| RECORDED DATA |

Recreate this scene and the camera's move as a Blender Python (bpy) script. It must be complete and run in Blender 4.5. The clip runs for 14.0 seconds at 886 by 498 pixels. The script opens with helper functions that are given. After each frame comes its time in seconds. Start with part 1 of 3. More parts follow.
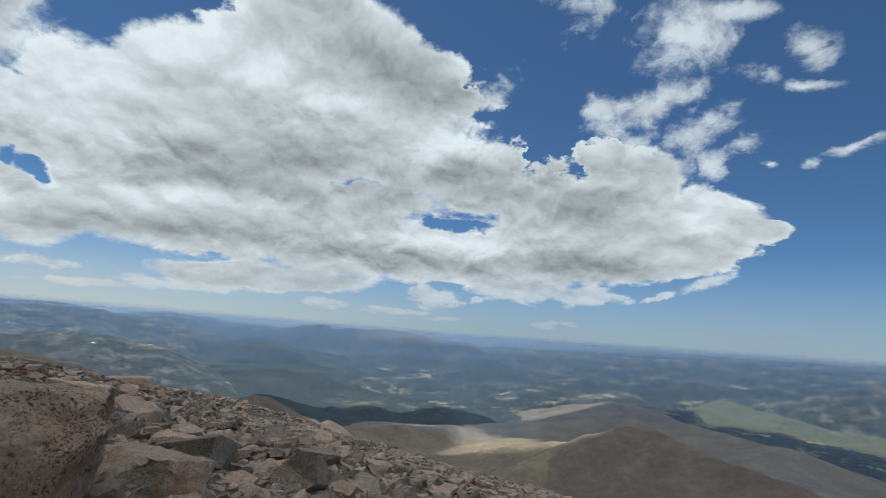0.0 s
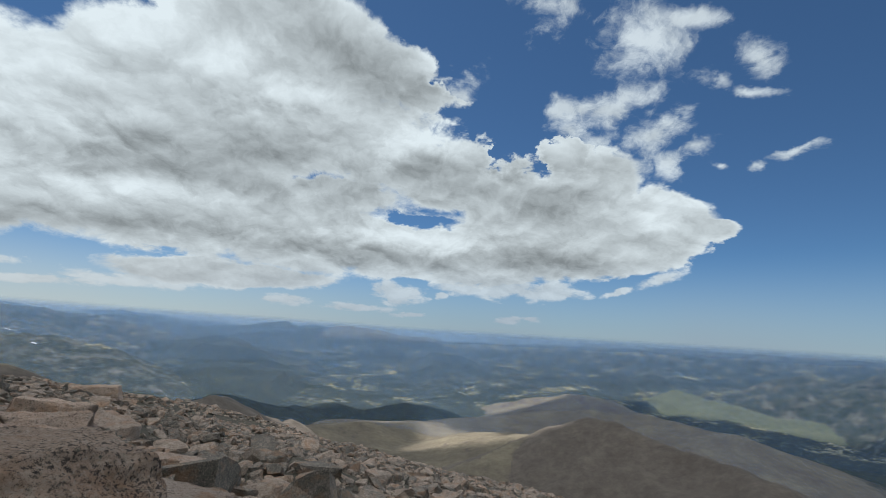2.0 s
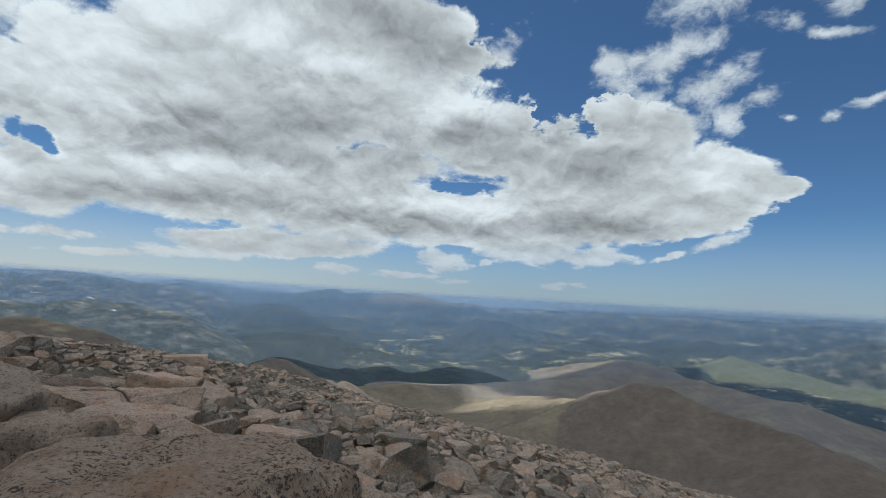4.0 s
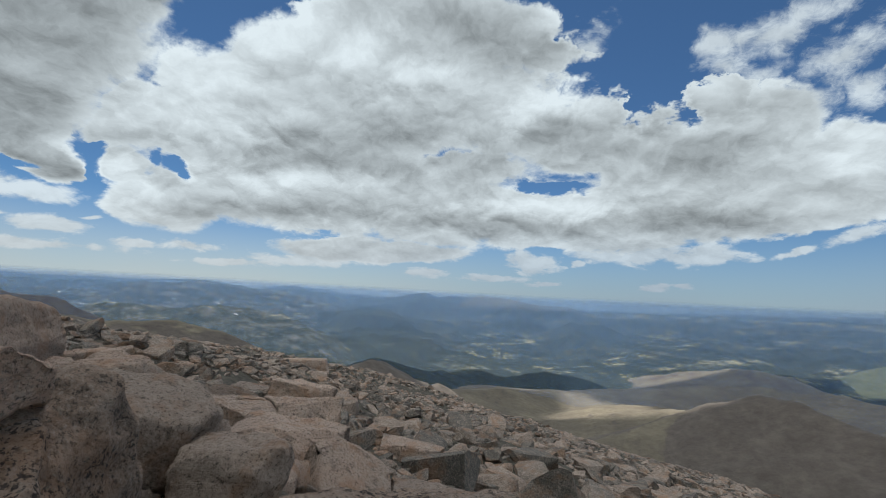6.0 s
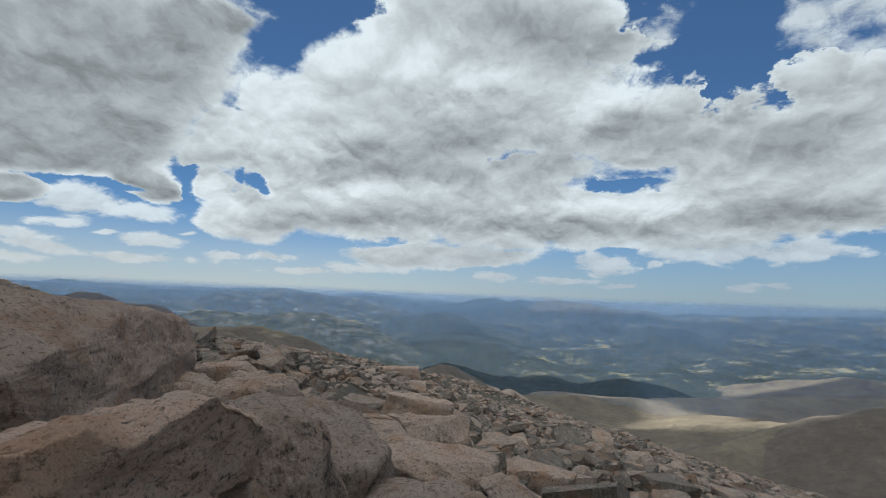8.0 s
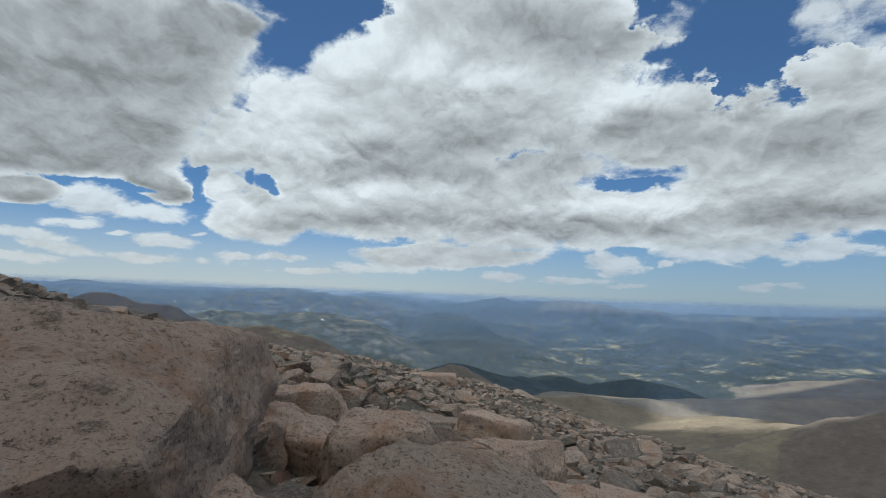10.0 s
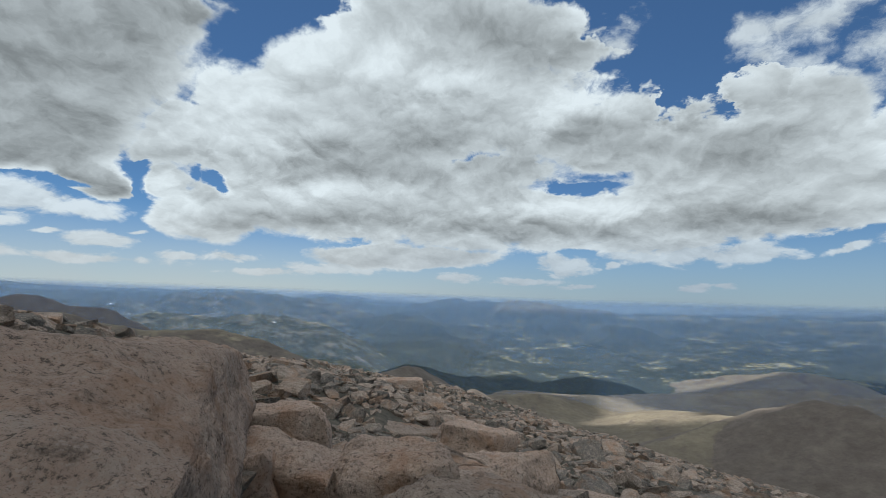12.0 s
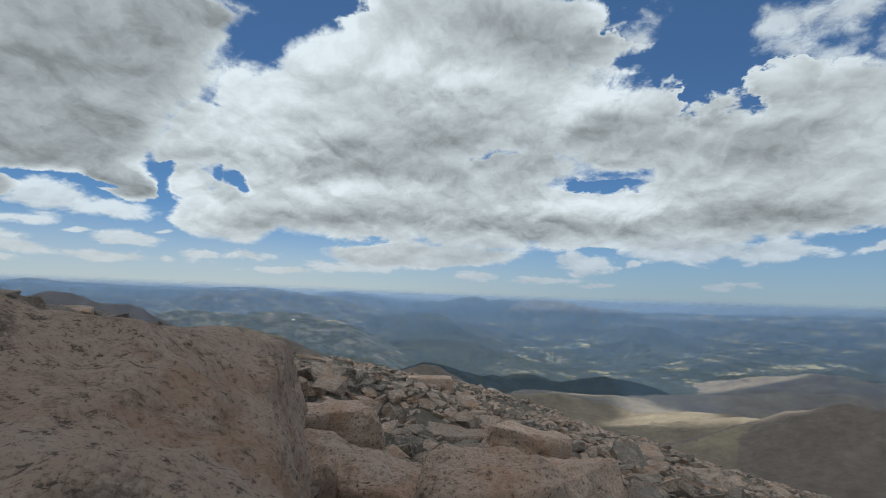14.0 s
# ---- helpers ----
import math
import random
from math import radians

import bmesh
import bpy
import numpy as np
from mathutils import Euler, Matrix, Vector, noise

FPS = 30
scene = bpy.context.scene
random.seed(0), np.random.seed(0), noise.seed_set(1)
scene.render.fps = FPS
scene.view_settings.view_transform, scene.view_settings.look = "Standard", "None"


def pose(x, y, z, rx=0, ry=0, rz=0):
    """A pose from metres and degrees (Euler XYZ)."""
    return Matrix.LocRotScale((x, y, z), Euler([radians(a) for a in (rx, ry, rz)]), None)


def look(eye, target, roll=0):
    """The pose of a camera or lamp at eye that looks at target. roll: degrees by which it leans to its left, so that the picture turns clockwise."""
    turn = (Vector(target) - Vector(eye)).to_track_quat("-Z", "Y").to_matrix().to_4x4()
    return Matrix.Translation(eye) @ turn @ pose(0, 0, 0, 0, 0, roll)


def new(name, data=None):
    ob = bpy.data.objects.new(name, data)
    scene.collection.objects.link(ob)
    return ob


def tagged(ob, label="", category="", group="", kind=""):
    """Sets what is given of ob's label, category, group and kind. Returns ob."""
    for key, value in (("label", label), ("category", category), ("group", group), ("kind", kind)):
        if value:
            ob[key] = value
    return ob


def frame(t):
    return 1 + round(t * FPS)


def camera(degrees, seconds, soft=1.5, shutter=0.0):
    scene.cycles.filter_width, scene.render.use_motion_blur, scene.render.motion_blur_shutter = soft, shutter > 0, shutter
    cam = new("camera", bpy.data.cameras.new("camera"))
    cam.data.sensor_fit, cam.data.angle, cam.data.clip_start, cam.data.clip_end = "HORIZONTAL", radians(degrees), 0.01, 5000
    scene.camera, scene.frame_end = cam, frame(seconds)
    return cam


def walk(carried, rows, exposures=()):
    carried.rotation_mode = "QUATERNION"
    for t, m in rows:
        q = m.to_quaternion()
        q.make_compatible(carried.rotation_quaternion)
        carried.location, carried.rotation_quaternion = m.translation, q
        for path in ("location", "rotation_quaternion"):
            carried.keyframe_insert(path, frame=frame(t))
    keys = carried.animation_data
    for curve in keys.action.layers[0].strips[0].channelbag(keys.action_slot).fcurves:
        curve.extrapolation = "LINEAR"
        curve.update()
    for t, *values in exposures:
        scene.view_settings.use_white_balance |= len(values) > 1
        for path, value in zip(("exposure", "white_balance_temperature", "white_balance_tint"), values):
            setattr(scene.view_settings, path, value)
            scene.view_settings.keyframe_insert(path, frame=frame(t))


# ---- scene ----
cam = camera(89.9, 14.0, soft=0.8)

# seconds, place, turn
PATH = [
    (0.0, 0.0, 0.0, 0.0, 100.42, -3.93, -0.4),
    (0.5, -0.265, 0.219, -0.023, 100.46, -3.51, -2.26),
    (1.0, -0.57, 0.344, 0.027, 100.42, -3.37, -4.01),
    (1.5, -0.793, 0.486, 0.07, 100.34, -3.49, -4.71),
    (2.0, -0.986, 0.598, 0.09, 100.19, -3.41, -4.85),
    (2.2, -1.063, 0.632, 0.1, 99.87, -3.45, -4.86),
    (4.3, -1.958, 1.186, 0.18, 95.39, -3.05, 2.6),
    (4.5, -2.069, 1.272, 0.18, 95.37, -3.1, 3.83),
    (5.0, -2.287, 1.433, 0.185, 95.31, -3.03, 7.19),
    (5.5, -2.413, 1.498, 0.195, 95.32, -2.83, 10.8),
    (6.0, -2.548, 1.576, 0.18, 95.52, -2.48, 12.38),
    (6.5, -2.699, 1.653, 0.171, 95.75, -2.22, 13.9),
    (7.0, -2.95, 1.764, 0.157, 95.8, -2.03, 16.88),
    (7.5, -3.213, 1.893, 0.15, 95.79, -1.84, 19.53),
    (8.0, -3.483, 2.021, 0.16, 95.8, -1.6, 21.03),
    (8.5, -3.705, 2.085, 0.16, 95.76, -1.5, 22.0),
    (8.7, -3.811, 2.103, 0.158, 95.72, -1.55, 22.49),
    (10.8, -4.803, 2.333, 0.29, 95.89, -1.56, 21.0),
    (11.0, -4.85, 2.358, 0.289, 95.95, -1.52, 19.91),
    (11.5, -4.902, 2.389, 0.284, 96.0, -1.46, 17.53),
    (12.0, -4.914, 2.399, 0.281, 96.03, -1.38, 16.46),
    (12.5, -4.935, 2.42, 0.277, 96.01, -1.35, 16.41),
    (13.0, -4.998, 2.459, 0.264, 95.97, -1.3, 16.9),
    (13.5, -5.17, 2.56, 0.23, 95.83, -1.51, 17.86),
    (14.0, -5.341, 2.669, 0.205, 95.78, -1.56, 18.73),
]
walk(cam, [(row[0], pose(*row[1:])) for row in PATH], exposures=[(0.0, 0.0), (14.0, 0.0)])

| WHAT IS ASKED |
Transcribe the preceding listing in its entirety and with exact wording, leaving out pictures.

| OUTPUT FOR THIS TASK |
Recreate this scene and the camera's move as a Blender Python (bpy) script. It must be complete and run in Blender 4.5. The clip runs for 14.0 seconds at 886 by 498 pixels. The script opens with helper functions that are given. After each frame comes its time in seconds. Start with part 1 of 3. More parts follow.
0.0 s
2.0 s
4.0 s
6.0 s
8.0 s
10.0 s
12.0 s
14.0 s
# ---- helpers ----
import math
import random
from math import radians

import bmesh
import bpy
import numpy as np
from mathutils import Euler, Matrix, Vector, noise

FPS = 30
scene = bpy.context.scene
random.seed(0), np.random.seed(0), noise.seed_set(1)
scene.render.fps = FPS
scene.view_settings.view_transform, scene.view_settings.look = "Standard", "None"


def pose(x, y, z, rx=0, ry=0, rz=0):
    """A pose from metres and degrees (Euler XYZ)."""
    return Matrix.LocRotScale((x, y, z), Euler([radians(a) for a in (rx, ry, rz)]), None)


def look(eye, target, roll=0):
    """The pose of a camera or lamp at eye that looks at target. roll: degrees by which it leans to its left, so that the picture turns clockwise."""
    turn = (Vector(target) - Vector(eye)).to_track_quat("-Z", "Y").to_matrix().to_4x4()
    return Matrix.Translation(eye) @ turn @ pose(0, 0, 0, 0, 0, roll)


def new(name, data=None):
    ob = bpy.data.objects.new(name, data)
    scene.collection.objects.link(ob)
    return ob


def tagged(ob, label="", category="", group="", kind=""):
    """Sets what is given of ob's label, category, group and kind. Returns ob."""
    for key, value in (("label", label), ("category", category), ("group", group), ("kind", kind)):
        if value:
            ob[key] = value
    return ob


def frame(t):
    return 1 + round(t * FPS)


def camera(degrees, seconds, soft=1.5, shutter=0.0):
    scene.cycles.filter_width, scene.render.use_motion_blur, scene.render.motion_blur_shutter = soft, shutter > 0, shutter
    cam = new("camera", bpy.data.cameras.new("camera"))
    cam.data.sensor_fit, cam.data.angle, cam.data.clip_start, cam.data.clip_end = "HORIZONTAL", radians(degrees), 0.01, 5000
    scene.camera, scene.frame_end = cam, frame(seconds)
    return cam


def walk(carried, rows, exposures=()):
    carried.rotation_mode = "QUATERNION"
    for t, m in rows:
        q = m.to_quaternion()
        q.make_compatible(carried.rotation_quaternion)
        carried.location, carried.rotation_quaternion = m.translation, q
        for path in ("location", "rotation_quaternion"):
            carried.keyframe_insert(path, frame=frame(t))
    keys = carried.animation_data
    for curve in keys.action.layers[0].strips[0].channelbag(keys.action_slot).fcurves:
        curve.extrapolation = "LINEAR"
        curve.update()
    for t, *values in exposures:
        scene.view_settings.use_white_balance |= len(values) > 1
        for path, value in zip(("exposure", "white_balance_temperature", "white_balance_tint"), values):
            setattr(scene.view_settings, path, value)
            scene.view_settings.keyframe_insert(path, frame=frame(t))


# ---- scene ----
cam = camera(89.9, 14.0, soft=0.8)

# seconds, place, turn
PATH = [
    (0.0, 0.0, 0.0, 0.0, 100.42, -3.93, -0.4),
    (0.5, -0.265, 0.219, -0.023, 100.46, -3.51, -2.26),
    (1.0, -0.57, 0.344, 0.027, 100.42, -3.37, -4.01),
    (1.5, -0.793, 0.486, 0.07, 100.34, -3.49, -4.71),
    (2.0, -0.986, 0.598, 0.09, 100.19, -3.41, -4.85),
    (2.2, -1.063, 0.632, 0.1, 99.87, -3.45, -4.86),
    (4.3, -1.958, 1.186, 0.18, 95.39, -3.05, 2.6),
    (4.5, -2.069, 1.272, 0.18, 95.37, -3.1, 3.83),
    (5.0, -2.287, 1.433, 0.185, 95.31, -3.03, 7.19),
    (5.5, -2.413, 1.498, 0.195, 95.32, -2.83, 10.8),
    (6.0, -2.548, 1.576, 0.18, 95.52, -2.48, 12.38),
    (6.5, -2.699, 1.653, 0.171, 95.75, -2.22, 13.9),
    (7.0, -2.95, 1.764, 0.157, 95.8, -2.03, 16.88),
    (7.5, -3.213, 1.893, 0.15, 95.79, -1.84, 19.53),
    (8.0, -3.483, 2.021, 0.16, 95.8, -1.6, 21.03),
    (8.5, -3.705, 2.085, 0.16, 95.76, -1.5, 22.0),
    (8.7, -3.811, 2.103, 0.158, 95.72, -1.55, 22.49),
    (10.8, -4.803, 2.333, 0.29, 95.89, -1.56, 21.0),
    (11.0, -4.85, 2.358, 0.289, 95.95, -1.52, 19.91),
    (11.5, -4.902, 2.389, 0.284, 96.0, -1.46, 17.53),
    (12.0, -4.914, 2.399, 0.281, 96.03, -1.38, 16.46),
    (12.5, -4.935, 2.42, 0.277, 96.01, -1.35, 16.41),
    (13.0, -4.998, 2.459, 0.264, 95.97, -1.3, 16.9),
    (13.5, -5.17, 2.56, 0.23, 95.83, -1.51, 17.86),
    (14.0, -5.341, 2.669, 0.205, 95.78, -1.56, 18.73),
]
walk(cam, [(row[0], pose(*row[1:])) for row in PATH], exposures=[(0.0, 0.0), (14.0, 0.0)])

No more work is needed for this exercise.